Review cadence should also be explicit. A quarterly review may be enough for a stable low-change population, while high-impact systems, new supplier capabilities, autonomous functions, repeated exceptions, or unresolved evidence gaps may require faster review. The cadence should be justified by exposure and change velocity, then adjusted when monitoring shows that decisions are aging faster than the governance process can respond.
Operational metrics should be sourced from the AI governance KPI dashboard.
Monitoring breaches should route through the AI governance monitoring framework.
Material approvals and conditions should remain traceable in the AI governance decision log.
Executive-level framing should stay consistent with board-ready AI governance reporting.
Source records and retention should follow the AI governance documentation framework.
FAQ
Frequently asked questions
What is an AI governance management reporting pack?
It is a recurring decision-oriented report covering AI portfolio status, decisions, risks, controls, incidents, exceptions, remediation, and outlook for management oversight.
How is it different from a KPI dashboard?
A dashboard shows indicators.

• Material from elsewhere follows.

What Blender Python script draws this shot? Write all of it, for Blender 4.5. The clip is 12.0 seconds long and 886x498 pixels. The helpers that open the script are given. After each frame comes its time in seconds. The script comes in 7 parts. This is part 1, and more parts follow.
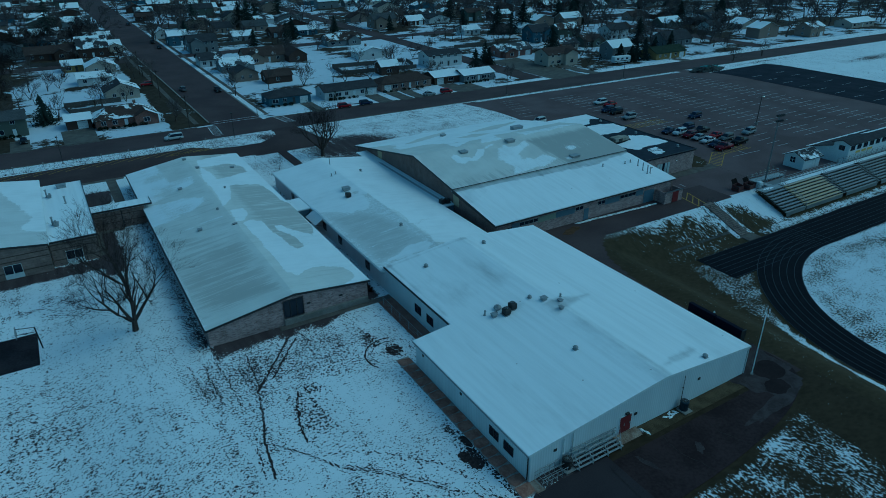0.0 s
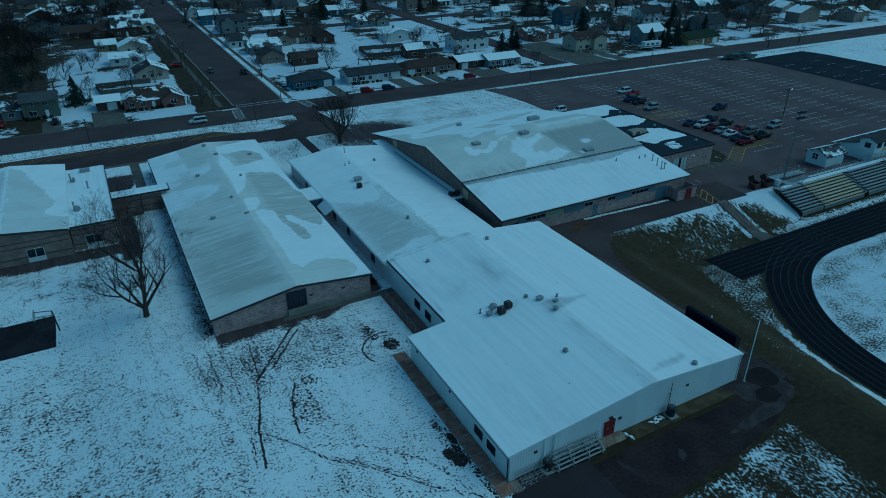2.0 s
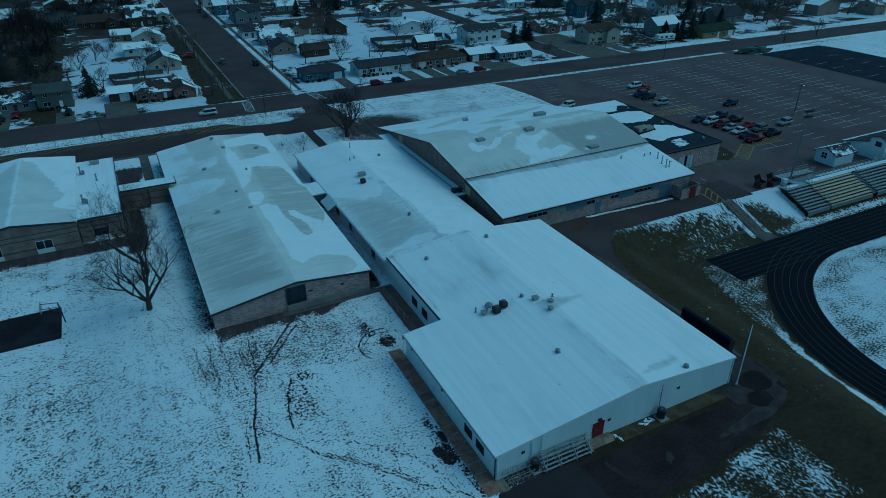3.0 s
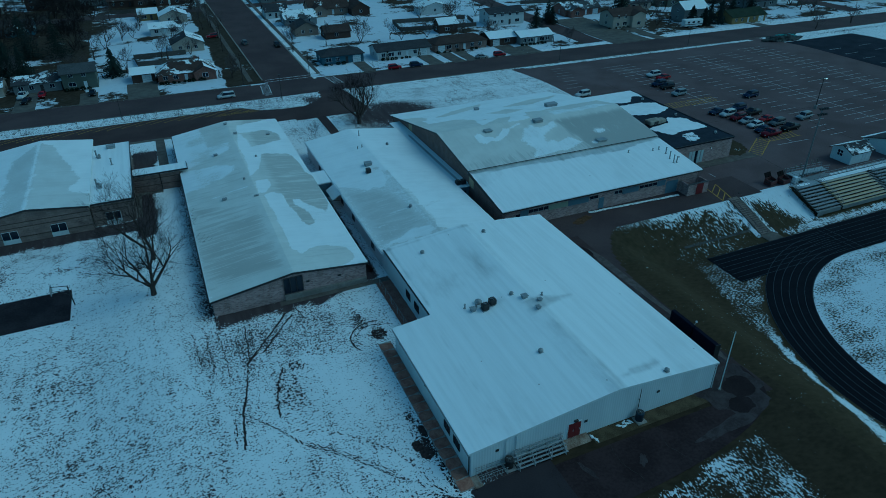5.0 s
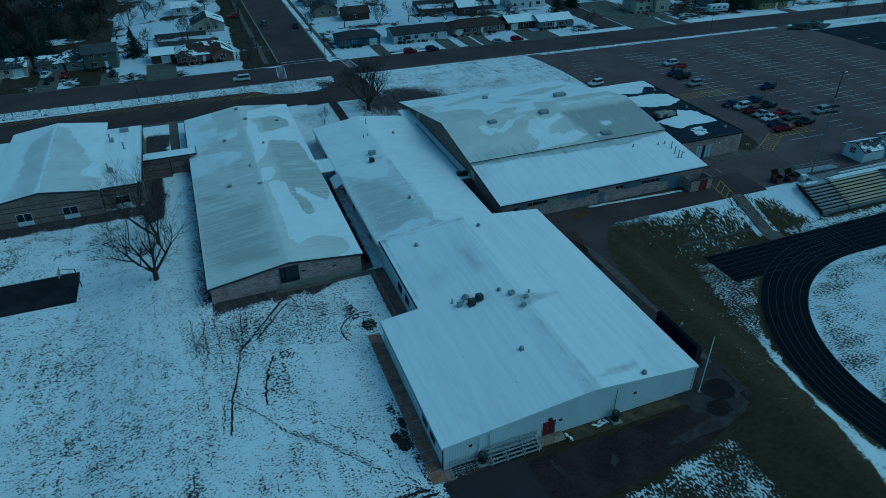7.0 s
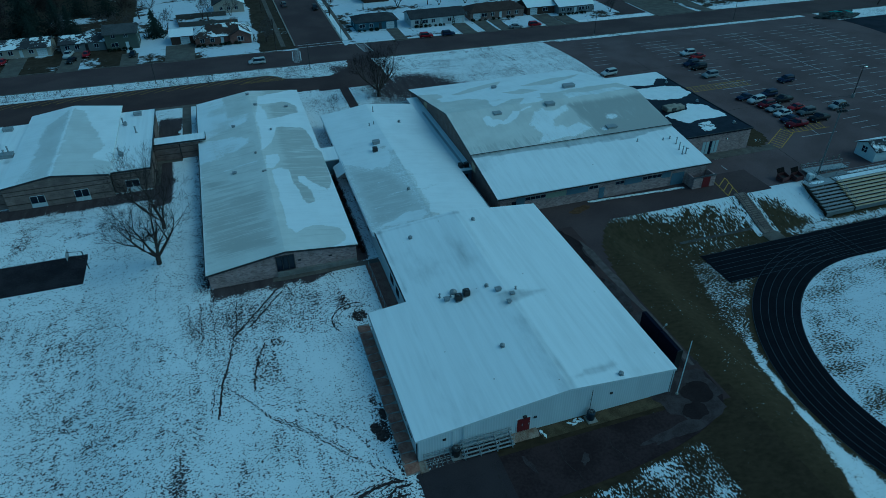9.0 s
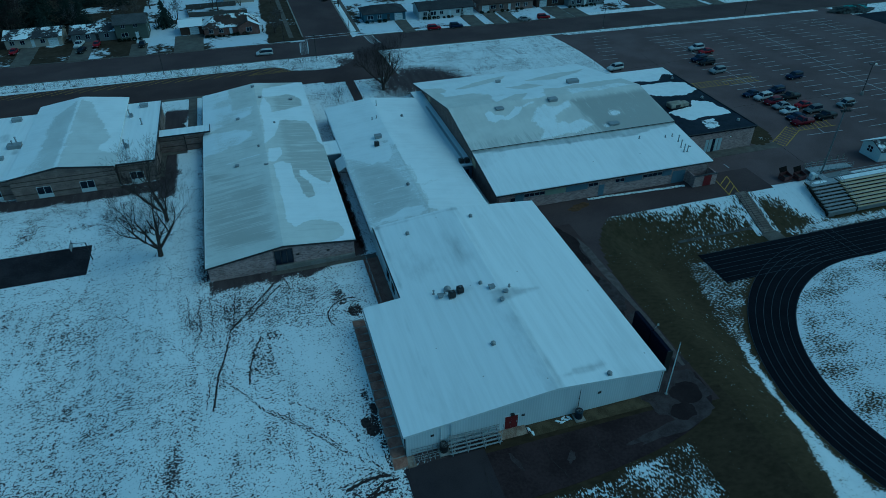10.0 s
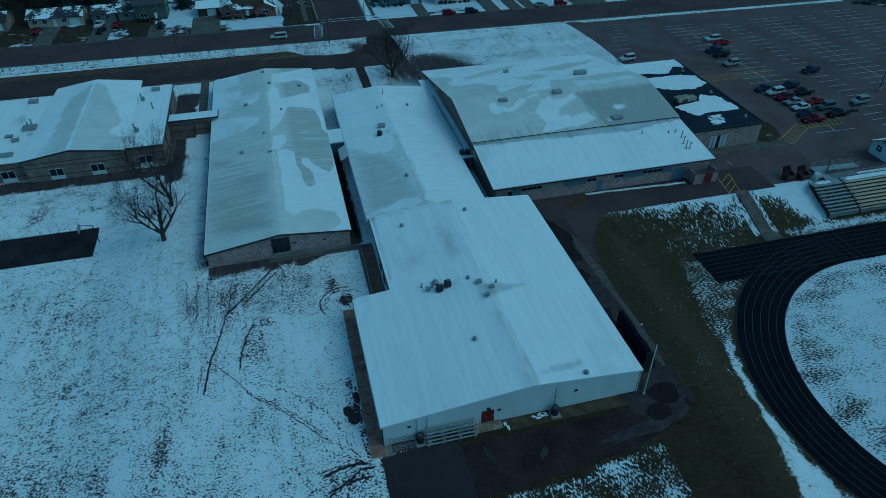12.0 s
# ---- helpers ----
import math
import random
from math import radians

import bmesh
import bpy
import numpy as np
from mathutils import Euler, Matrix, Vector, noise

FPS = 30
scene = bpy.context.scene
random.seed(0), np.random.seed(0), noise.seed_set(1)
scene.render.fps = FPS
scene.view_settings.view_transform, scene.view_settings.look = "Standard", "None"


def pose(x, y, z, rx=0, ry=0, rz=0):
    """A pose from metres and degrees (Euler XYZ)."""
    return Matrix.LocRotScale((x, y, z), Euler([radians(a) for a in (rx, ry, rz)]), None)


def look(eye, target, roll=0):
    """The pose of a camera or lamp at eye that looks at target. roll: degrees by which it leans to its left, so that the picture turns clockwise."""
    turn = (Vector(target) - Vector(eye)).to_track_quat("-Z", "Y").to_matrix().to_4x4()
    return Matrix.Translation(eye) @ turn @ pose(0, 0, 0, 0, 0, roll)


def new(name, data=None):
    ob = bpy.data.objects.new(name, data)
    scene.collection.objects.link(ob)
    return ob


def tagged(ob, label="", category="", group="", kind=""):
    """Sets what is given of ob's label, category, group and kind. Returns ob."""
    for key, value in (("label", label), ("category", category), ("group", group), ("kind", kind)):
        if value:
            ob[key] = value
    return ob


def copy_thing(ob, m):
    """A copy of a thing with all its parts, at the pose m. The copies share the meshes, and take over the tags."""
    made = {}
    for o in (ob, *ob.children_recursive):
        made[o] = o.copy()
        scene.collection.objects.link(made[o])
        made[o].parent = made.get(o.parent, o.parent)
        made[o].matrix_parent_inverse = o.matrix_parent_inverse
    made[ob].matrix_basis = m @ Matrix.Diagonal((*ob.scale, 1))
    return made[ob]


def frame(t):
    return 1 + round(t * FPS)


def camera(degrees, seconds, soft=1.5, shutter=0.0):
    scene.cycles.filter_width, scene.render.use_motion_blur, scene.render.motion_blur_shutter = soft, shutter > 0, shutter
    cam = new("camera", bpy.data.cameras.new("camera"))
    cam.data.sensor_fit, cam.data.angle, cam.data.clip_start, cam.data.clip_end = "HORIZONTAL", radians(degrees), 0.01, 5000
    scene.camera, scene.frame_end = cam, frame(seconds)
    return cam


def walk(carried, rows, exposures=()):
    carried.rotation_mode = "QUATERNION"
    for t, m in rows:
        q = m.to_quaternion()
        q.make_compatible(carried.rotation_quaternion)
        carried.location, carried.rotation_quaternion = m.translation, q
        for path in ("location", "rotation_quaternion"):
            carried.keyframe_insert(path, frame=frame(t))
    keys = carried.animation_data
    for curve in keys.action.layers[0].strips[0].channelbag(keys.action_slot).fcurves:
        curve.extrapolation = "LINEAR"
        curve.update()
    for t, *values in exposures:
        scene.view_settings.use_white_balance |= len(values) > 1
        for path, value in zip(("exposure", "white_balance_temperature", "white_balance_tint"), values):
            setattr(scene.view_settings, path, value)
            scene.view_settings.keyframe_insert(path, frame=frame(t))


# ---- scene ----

A management reporting pack explains material changes, required decisions, exposure, owner actions, and follow-up.
What should executives see first?
They should see material changes, decisions required, threshold breaches, overdue actions, emerging exposure, and items outside authority or appetite.
What source records are needed?
Common sources include the AI inventory, risk register, control evidence, monitoring indicators, incidents, exceptions, supplier records, decision logs, and remediation trackers.
How often should the pack be produced?
Frequency depends on risk and adoption velocity. Monthly or quarterly is common for management, with urgent escalations handled outside the normal cycle.
Should the board receive the same pack?
Usually no. Board reporting should be more concise, focused on oversight, appetite, material exposure, management action, and assurance rather than operational detail.